下の写真は24日の王勇平報道官の記者会見の様子を写した新華社のサイトの写真だが、王報道官が頭を下げて謝罪をしている写真が2枚もアップされている。


中国人記者が一番腹を立てたのは、救出作業を終了した後の25日になって、2歳8カ月の女児が救出されたこと。「当局は被害者を見殺しにするのか」と記者のヒューマニズムが、当局の報道規制も恐れず、各媒体で当局も抑えられないほど、巧みにこの事件を報じていることで、中国当局も「隠し通すことはできない。このままだともっと大きな中国共産党指導体制を揺るがす原因になる可能性もある」と判断、車体を掘り起こしたのだろう。

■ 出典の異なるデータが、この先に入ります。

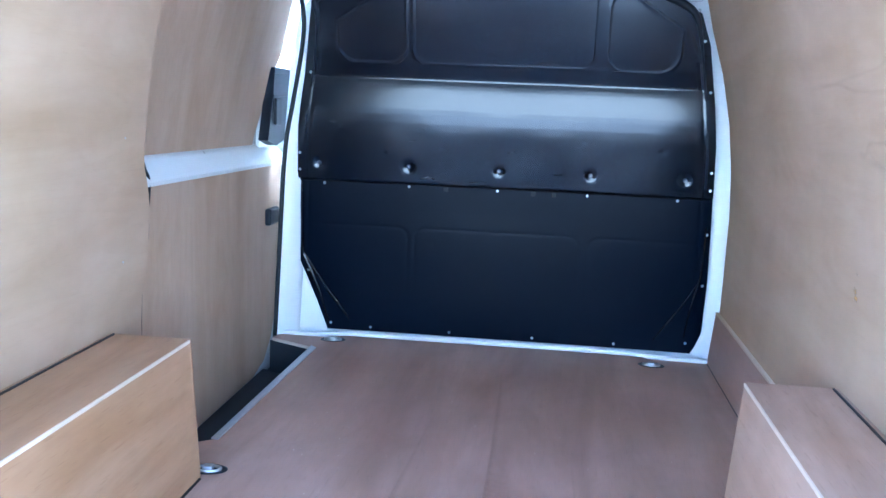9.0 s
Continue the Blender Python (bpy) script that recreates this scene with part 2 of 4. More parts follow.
def add_box(bm, lo, hi, bev=0.0, m=None):
    r = bmesh.ops.create_cube(bm, size=1.0)
    c = [(a + b) / 2 for a, b in zip(lo, hi)]
    d = [b - a for a, b in zip(lo, hi)]
    for v in r["verts"]:
        v.co = Vector((c[0] + v.co.x * d[0], c[1] + v.co.y * d[1], c[2] + v.co.z * d[2]))
    vs = r["verts"]
    if bev:
        es = list({e for v in vs for e in v.link_edges})
        out = bmesh.ops.bevel(bm, geom=es, offset=bev, segments=2, affect="EDGES", profile=0.5)
        vs = list({v for f in out["faces"] for v in f.verts} | {v for v in vs if v.is_valid})
    if m is not None:
        bmesh.ops.transform(bm, matrix=m, verts=vs)
    return vs


def box(lo, hi, bev=0.0, m=None):
    bm = bmesh.new()
    add_box(bm, lo, hi, bev, m)
    return bm


def loft(rows, closed=False, thick=None):
    """A skin through rows of points; thick adds a back offset by that vector."""
    bm = bmesh.new()
    vr = [[bm.verts.new(p) for p in r] for r in rows]
    for a, b in zip(vr, vr[1:]):
        n = len(a)
        for i in range(n if closed else n - 1):
            j = (i + 1) % n
            bm.faces.new((a[i], a[j], b[j], b[i]))
    if thick is not None:
        g = bmesh.ops.extrude_face_region(bm, geom=list(bm.faces))
        bmesh.ops.translate(bm, verts=[v for v in g["geom"] if isinstance(v, bmesh.types.BMVert)], vec=thick)
    return bm


def slab(outline, lo, hi, axis="z", holes=()):
    """A flat plate of the given outline (and holes) between two heights on an axis."""
    bm = bmesh.new()

    def place(p, h):
        return {"z": (p[0], p[1], h), "y": (p[0], h, p[1]), "x": (h, p[0], p[1])}[axis]

    edges = []
    for ring in (outline, *holes):
        vs = [bm.verts.new(place(p, hi)) for p in ring]
        edges += [bm.edges.new((vs[i], vs[(i + 1) % len(vs)])) for i in range(len(vs))]
    bmesh.ops.triangle_fill(bm, edges=edges, use_beauty=True, use_dissolve=False)
    g = bmesh.ops.extrude_face_region(bm, geom=list(bm.faces))
    v = Vector(place((0, 0), lo)) - Vector(place((0, 0), hi))
    bmesh.ops.translate(bm, verts=[q for q in g["geom"] if isinstance(q, bmesh.types.BMVert)], vec=v)
    return bm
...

実際、この事故の処理を誤れば、そうでなくても不満がたまった民衆の中国当局への不信感はますます強まり、体制維持もままならなくなる。ましてや「党の舌」といわれるメディアを敵に回せば世論コントロールさえできない。外国のメディアが、温州での遺族の抗議の様子を撮影して報じ始めており、指導部に楯突く抗議の様子が国内にも広まることがあったら、指導部の脅威になりかねない。今後、事故現場でのメディア規制はますます進むだろう。四川大地震での校舎倒壊が当局も手を貸した違法建築によるものだとした遺族らの抗議や、チベット、新疆ウイグル自治区のデモの再来になりかねない。しかも、今度は中国の多数を占める漢民族が快く思わない少数民族の問題ではなく、シンパシーを抱きやすい事故被害者だ。中国指導部のお手並み拝見だ。